Can anyone explain how the sample space is $7^7$
edited by
Why can’t we use Poisson distribution here? Here $\lambda$ for 1 day is 1. Now probability of 7 accidents happening on the same day is $e^{-1} \frac{\lambda^7}{7!} = \frac{1}{e} \frac{1}{7!}$

Edit: We are just told that 7 accidents occurred in a week. This is not the normal rate of accidents per week. Meaning: nowhere is it said that the rate of accidents per week is 7. So no question of using Poisson distribution here.

P(accident on a single day out of 7 days)=$\frac{1}{7}$

P(all accident occurred on the same day Out of 7 Day)= $\binom{7}{1}$ $(\frac{1}{7})^{7}$ $(\frac{6}{7})^{0}$   = $\frac{7}{7^{7}}$ = $\frac{1}{7^{6}}$  //Binomial Distribution So Option B is Correct Ans

(Means selecting single day out of 7 days and all the 7 accident should happen on same day with probability $\frac{1}{7}$)

edited

Just wanted to know whether we can calculate Sample space by using 'Combinations with repetition' ( sum of non negative integral solutions)concept which says

If x1 + x2+......xn= r( xi >=0) then no. of combination possible is C(n-1+r, r).

If so, then in above problem

x1+ x2 +x3+x4+x5+x6+x7= 7

which gives us sample space= C(7-1+7, 7) Therefore required probability is 7C1/ 13C7

If this logic cant be applied please explain why?

Thank you

edited
same doubt here.please someone explain this.
I understood why my above mentioned approach is wrong.

First of understand the solution.

7 accidents occurred in a week say a1, a2,....a7.

No of different ways accident can occur is all accidents (a1......a7) have 7choices. Therefore required probability = $\dfrac{7}{7^7}\\$

The approach mentioned in my above comment is wrong because,each accident is unique(a1....a7) which can occur in any day of week.

So if apply x1+x2 ..+x7 = 7 here, 1 combination will be x1= 5, x2= 2 amd rest all equal to 0. But x1 = 5 have 7C5 combination as all accidents are unique and any 5 out of 7 accidents can go in x1. So using this approach is wrong for this problem.

Simplest Approach!

I m not getting this question because we have 7 accidents and 7 days of week and now ACC to me permutations can be7!

First day 7 accidents can occur and if one accident occurs on first day the remaining 6 can occur on 2nd day and so on why this approach does not happen,can anyone explain
why D can't be the answer,for each day we can choose either accident will occur on this day or will not occur and hence 2 possibilities for each day and in this way D can be the answer.Anybody plz clear my doubt.
Please read question carefully they have mentioned SEVEN car accidents occurred in a WEEK. Each day in a week has seven possibilities.
Because 7 accident are unique...

Chocolate problem apply for similar things

The question has already been answered however one very simple way to approach the problem is as follows:

What is happening in the question is that there are reports of accidents occurring per day, which means that for one accident to occur, chances are $1\over7$.

Now if an accident has occurred then we want the remaining $6$ accidents to occur on the same day.
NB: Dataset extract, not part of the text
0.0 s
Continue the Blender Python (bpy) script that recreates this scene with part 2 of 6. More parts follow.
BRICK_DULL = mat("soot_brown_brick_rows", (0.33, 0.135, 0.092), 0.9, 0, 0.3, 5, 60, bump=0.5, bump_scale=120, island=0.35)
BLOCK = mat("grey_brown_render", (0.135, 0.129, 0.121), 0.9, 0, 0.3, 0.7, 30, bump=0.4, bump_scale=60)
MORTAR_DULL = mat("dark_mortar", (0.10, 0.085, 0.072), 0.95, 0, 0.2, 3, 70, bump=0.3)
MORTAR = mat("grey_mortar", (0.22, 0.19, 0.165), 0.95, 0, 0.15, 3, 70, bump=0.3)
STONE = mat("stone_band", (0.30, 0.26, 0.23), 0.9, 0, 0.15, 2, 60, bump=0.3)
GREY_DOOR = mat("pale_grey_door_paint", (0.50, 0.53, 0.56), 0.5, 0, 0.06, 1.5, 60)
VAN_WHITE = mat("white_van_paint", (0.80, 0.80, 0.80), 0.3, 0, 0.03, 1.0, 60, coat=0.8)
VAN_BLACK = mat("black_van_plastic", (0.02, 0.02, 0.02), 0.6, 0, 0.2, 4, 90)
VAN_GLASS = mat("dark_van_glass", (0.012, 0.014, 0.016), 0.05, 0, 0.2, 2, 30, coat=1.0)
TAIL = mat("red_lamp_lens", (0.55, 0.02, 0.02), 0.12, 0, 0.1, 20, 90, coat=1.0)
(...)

Since each accident has a probability of $1\over7$, therefore for $6$ consecutive accidents it will be $\left(1\over7^6\right)$ which is option number B

by

Pls tell me how 6 consecutive accidents?It’ll be 7 consecutive accidents according to your explanation?so answer will be 1/7^7?

I think it’s already mentioned in the answer, “Now if an accident has occurred then we want the remaining $6$ accidents to occur on the same day.”
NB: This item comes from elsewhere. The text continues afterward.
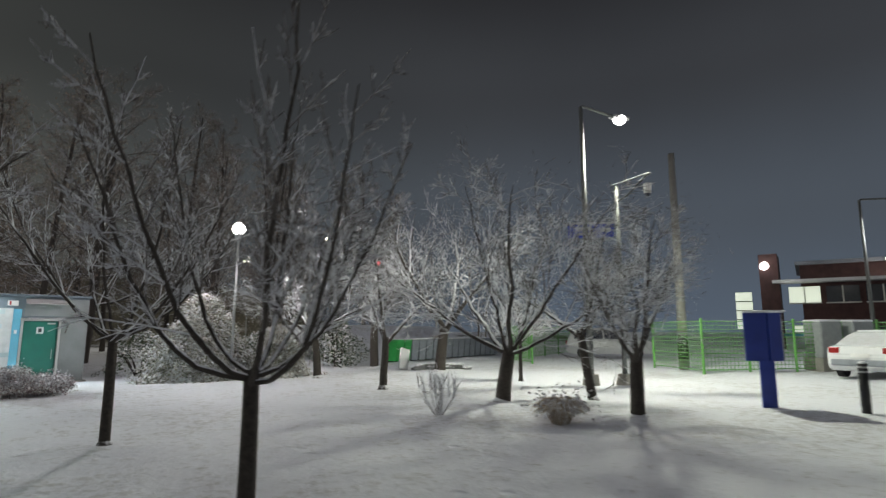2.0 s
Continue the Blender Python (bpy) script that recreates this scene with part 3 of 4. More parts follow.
def far_woods():
    """Many thin bare trees on the bank and beyond, one mesh."""
    protos = []
    for i in range(4):
        g = Grower(90 + i, dict(BIGBARE, leader=(9, 11, 8, 12)[i], boughs=16, count=[0, 0, 5, 2], levels=3, twig=0.03, detail=0.3, bough=4.0)).grow()
        off = len(g.tv)
        v = np.array([tuple(p) for p in g.tv + g.cv])
        f = list(g.tf) + [tuple(j + off for j in q) for q in g.cf]
        protos.append((v, f))
    r = np.random.default_rng(4)
    V, F, base = [], [], 0
    made = 0
    while made < 26:
        x, y = r.uniform(-95, 75), r.uniform(8, 105)
        s = float(road_side(np.array([x]), np.array([y]))[0])
        if not (11 < s < 62) or r.random() > 0.9:
            continue
        v, f = protos[int(r.integers(0, 4))]
        a, k = r.uniform(0, 6.28), r.uniform(0.65, 1.15)
        z = float(bank_height(np.array([x]), np.array([y]))[0])
        ca, sa = math.cos(a), math.sin(a)
        w = np.stack([(v[:, 0] * ca - v[:, 1] * sa) * k + x, (v[:, 0] * sa + v[:, 1] * ca) * k + y, v[:, 2] * k + z], 1)
        V.append(w)
        F += [tuple(j + base for j in q) for q in f]
        base += len(v)
        made += 1
    me = bpy.data.meshes.new("far_woods")
    me.from_pydata(np.concatenate(V).tolist(), [], F)
    return tagged(mesh_part("far_woods", me, M_FARTWIG), "dark bare winter woods on the roadside bank", "woods", kind="stuff")


far_woods()


# ---- hedges, shrubs, tufts ----
def hedge(name, line, depth, top, seed, count, label):
    """A clipped row of shrubs along a line; the front foot follows the line."""
    rng = np.random.default_rng(seed)
    seg = [(Vector(a), Vector(b)) for a, b in zip(line[:-1], line[1:])]
    lens = [(b - a).length for a, b in seg]
    tot = sum(lens)
    ob = empty(name, Matrix(), label, "hedge")
    pts, caps = [], []
    for _ in range(count):
        u, k = rng.uniform(0, tot), 0
        while u > lens[k] and k < len(lens) - 1:
            u -= lens[k]
            k += 1
        a, b = seg[k]
        d = (b - a).normalized()
        nrm = Vector((-d.y, d.x))
        q = rng.uniform(0, 1)
        p = a + d * u
        bump = 0.82 + 0.26 * math.sin(1.9 * p.x + 2.3 * q) * math.sin(2.7 * p.y + 1) + 0.12 * math.sin(5.1 * p.x + 3.0 * p.y)
        prof = max(0.05, 1 - abs(2 * q - 1) ** 3.2)
        ztop = top * bump * (0.55 + 0.45 * prof) * (1.0 - 0.48 * float(step(p.x, -6.2, -4.2)) * float(p.x < 0))
        ztop *= 1.28 if math.sin(3.7 * p.x + 1.3 * q) * math.sin(2.9 * p.y + 4 * q) > 0.55 else 1.0
        w = rng.random()
        z = ztop * (1 - 0.75 * (1 - w ** 0.35)) if rng.random() < 0.8 else ztop * rng.random()
        x, y = p.x + nrm.x * depth * q + rng.normal(0, 0.04), p.y + nrm.y * depth * q + rng.normal(0, 0.04)
        (caps if z > ztop * 0.88 and rng.random() < 0.75 else pts).append((x, y, max(0.02, z)))
    # arching sprays that stand out of the clipped face
    for _ in range(int(tot * 55)):
        q = (caps if rng.random() < 0.6 else pts)[int(rng.integers(0, min(len(caps), len(pts))))]
        a, up = rng.uniform(0, 6.28), rng.uniform(0.12, 0.40)
        out = rng.uniform(0.04, 0.22)
        white = rng.random() < 0.45
        for k in range(9):
            t = k / 8
            p = (q[0] + math.cos(a) * out * t, q[1] + math.sin(a) * out * t, q[2] + up * (t - 0.45 * t * t))
            (caps if white else pts).append(p)
    mesh_part("foliage", leaf_cloud(pts, len(pts), 0.028, 0.035, seed + 1, 0.8, 2.1), M_HEDGELEAF, ob, "dull reddish-brown leaves and twigs")
    mesh_part("snow_cover", leaf_cloud(caps, len(caps), 0.034, 0.035, seed + 2, 0.35), M_HEDGESNOW, ob, "snow lying on the clipped top")
    # low pads of snow settled on the clipped top
    v, f = [], []
    for _ in range(int(tot * 60)):
        q = caps[int(rng.integers(0, len(caps)))]
        if rng.random() > 0.35 + 0.65 * float(q[0] > -6.8):
            continue
        s, b0 = rng.uniform(0.025, 0.07), len(v)
        v.append((q[0], q[1], q[2] + 0.03))
        for k in range(7):
            a, e = k * 0.898, s * rng.uniform(0.6, 1.3)
            v.append((q[0] + e * math.cos(a), q[1] + e * math.sin(a), q[2] + rng.uniform(-0.015, 0.015)))
        f += [(b0, b0 + 1 + k, b0 + 1 + (k + 1) % 7) for k in range(7)]
    tagged(mesh_part("snow_cover", as_mesh("snow_cover", v, f), M_SNOW, ob, "patches of settled snow", smooth=True), kind="stuff")
    # stems
    v, f = [], []
    n = int(tot * 9)
    for _ in range(n):
        u, k = rng.uniform(0, tot), 0
        while u > lens[k] and k < len(lens) - 1:
            u -= lens[k]
            k += 1
        a, b = seg[k]
        d = (b - a).normalized()
        nrm = Vector((-d.y, d.x))
        p = a + d * u + nrm * depth * rng.uniform(0.1, 0.9)
        q0 = Vector((p.x, p.y, -0.35))
        for _k in range(3):
            tip = q0 + Vector((rng.normal(0, 0.16), rng.normal(0, 0.16), 0.35 + top * rng.uniform(0.6, 1.0) * (1.0 - 0.48 * float(step(p.x, -6.2, -4.2)) * float(p.x < 0))))
            if rng.random() < 0.03:
                tip.z += top * rng.uniform(0.15, 0.45)
            tube(v, f, [q0, q0.lerp(tip, 0.5) + Vector((rng.normal(0, 0.03), rng.normal(0, 0.03), 0)), tip], [0.010, 0.007, 0.004], 3)
    tagged(mesh_part("stem_tangle", as_mesh("stems", v, f), M_MOUNDTWIG, ob), kind="stuff")
    return ob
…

If you think carefully then $1\over7^ 7$ is the probability of 7 accidents occurring together.

However, the questioner wants to know about the probability of those accidents occurring on the same day. The only way we can ensure that they occur on the same day is by letting one accident to occur and then make the remaining accidents to take place on that day. Therefore, for the first accident, the probability will be $1\over7$, and the probability for the remaining accidents occurring on that day (this is what the questioner is essentially asking) will be $1\over7^6$.

Please note that my answer was only based on intuition. I would suggest that you first learn its quantitative approach and then think about my answer that would make more sense.

As a last note: you can easily relate this to conditional probability.

P(accidents occurring on the same day | accident has occurred) . . .

thank you @stoneheart :)
Yes understood Ty :)
you are so great mota bhai

how did you develop such a great intuiton?
Why can’t we use Poisson distribution here? Here $\lambda$ for 1 day is 1. Now probability of 7 accidents happening on the same day is $e^{-1} \frac{\lambda^7}{7!} = \frac{1}{e} \frac{1}{7!}$

I followed this approach